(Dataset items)
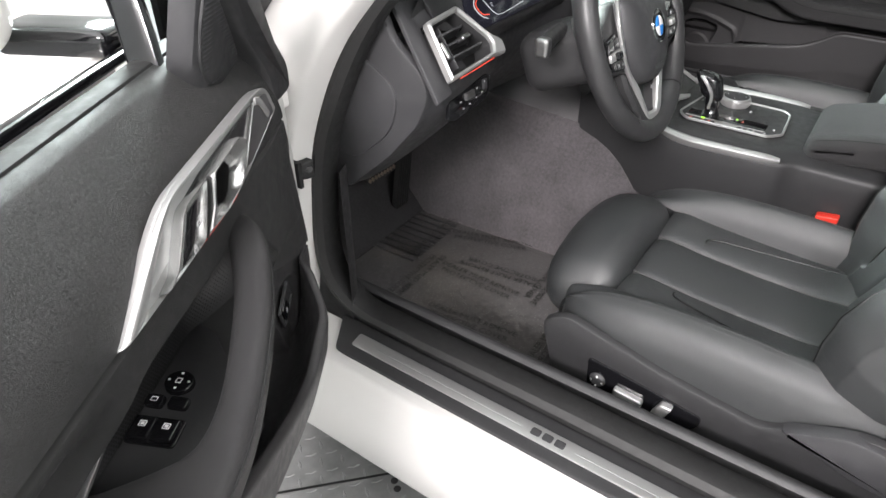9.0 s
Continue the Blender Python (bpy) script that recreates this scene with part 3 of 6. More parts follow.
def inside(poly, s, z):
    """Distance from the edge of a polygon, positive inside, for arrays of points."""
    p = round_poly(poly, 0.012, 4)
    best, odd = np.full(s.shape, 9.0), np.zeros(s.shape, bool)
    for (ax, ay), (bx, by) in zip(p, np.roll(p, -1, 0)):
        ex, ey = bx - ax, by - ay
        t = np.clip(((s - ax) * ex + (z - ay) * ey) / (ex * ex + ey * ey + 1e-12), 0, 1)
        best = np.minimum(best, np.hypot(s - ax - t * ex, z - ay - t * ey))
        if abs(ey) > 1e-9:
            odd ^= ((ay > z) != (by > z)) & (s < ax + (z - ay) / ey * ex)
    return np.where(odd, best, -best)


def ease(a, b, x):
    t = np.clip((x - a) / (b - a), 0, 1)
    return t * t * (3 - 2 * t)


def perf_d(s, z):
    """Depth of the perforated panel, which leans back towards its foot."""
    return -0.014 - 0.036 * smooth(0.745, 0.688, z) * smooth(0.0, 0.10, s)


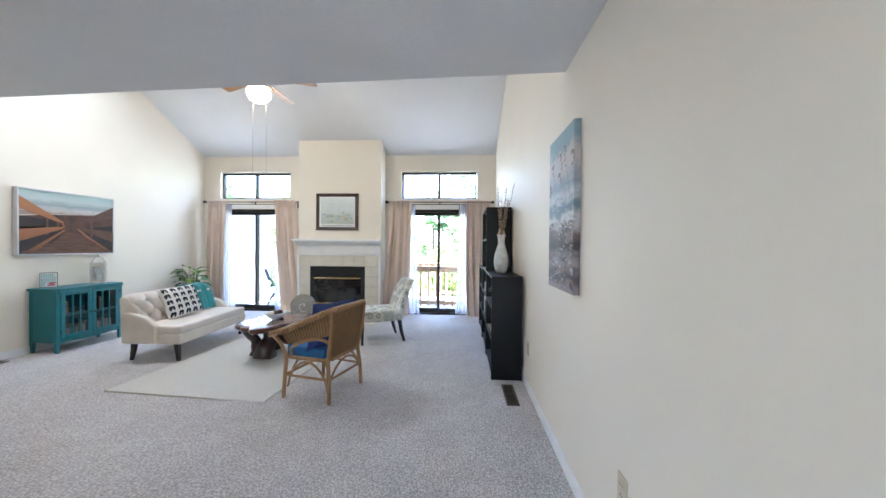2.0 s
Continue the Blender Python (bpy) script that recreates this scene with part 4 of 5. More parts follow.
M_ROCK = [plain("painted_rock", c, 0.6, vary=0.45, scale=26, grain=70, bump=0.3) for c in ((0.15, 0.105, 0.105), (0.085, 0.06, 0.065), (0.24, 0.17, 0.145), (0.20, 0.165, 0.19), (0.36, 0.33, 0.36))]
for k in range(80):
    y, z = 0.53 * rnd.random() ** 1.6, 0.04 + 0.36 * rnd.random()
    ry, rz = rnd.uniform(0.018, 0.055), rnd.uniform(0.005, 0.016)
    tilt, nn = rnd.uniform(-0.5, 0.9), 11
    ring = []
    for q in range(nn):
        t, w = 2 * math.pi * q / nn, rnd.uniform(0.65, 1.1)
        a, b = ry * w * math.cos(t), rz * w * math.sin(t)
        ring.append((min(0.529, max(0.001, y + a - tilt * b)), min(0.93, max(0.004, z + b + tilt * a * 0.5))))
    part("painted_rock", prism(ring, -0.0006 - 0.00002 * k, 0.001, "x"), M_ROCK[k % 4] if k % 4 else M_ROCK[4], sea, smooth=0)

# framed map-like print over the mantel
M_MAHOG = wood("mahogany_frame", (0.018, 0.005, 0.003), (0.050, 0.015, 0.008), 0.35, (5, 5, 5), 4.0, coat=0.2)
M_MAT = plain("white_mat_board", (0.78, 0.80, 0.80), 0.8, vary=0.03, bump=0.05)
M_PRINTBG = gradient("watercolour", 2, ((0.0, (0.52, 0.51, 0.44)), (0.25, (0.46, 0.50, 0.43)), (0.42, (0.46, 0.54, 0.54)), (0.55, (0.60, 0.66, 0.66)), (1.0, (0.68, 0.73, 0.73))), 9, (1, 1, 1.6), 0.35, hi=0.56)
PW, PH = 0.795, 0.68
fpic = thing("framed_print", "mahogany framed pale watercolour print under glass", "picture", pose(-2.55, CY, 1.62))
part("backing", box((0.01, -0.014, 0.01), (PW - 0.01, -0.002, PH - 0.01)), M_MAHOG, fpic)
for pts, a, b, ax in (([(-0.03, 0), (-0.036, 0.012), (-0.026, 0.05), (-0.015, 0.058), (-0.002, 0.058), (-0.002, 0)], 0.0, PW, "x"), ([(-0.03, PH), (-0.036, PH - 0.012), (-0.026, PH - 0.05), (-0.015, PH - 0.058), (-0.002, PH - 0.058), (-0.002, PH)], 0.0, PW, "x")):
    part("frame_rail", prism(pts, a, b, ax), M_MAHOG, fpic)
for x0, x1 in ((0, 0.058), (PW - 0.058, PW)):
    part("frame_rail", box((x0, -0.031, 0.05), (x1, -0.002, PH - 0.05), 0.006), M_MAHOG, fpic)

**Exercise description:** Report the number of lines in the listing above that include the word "Python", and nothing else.

**Reply:** 2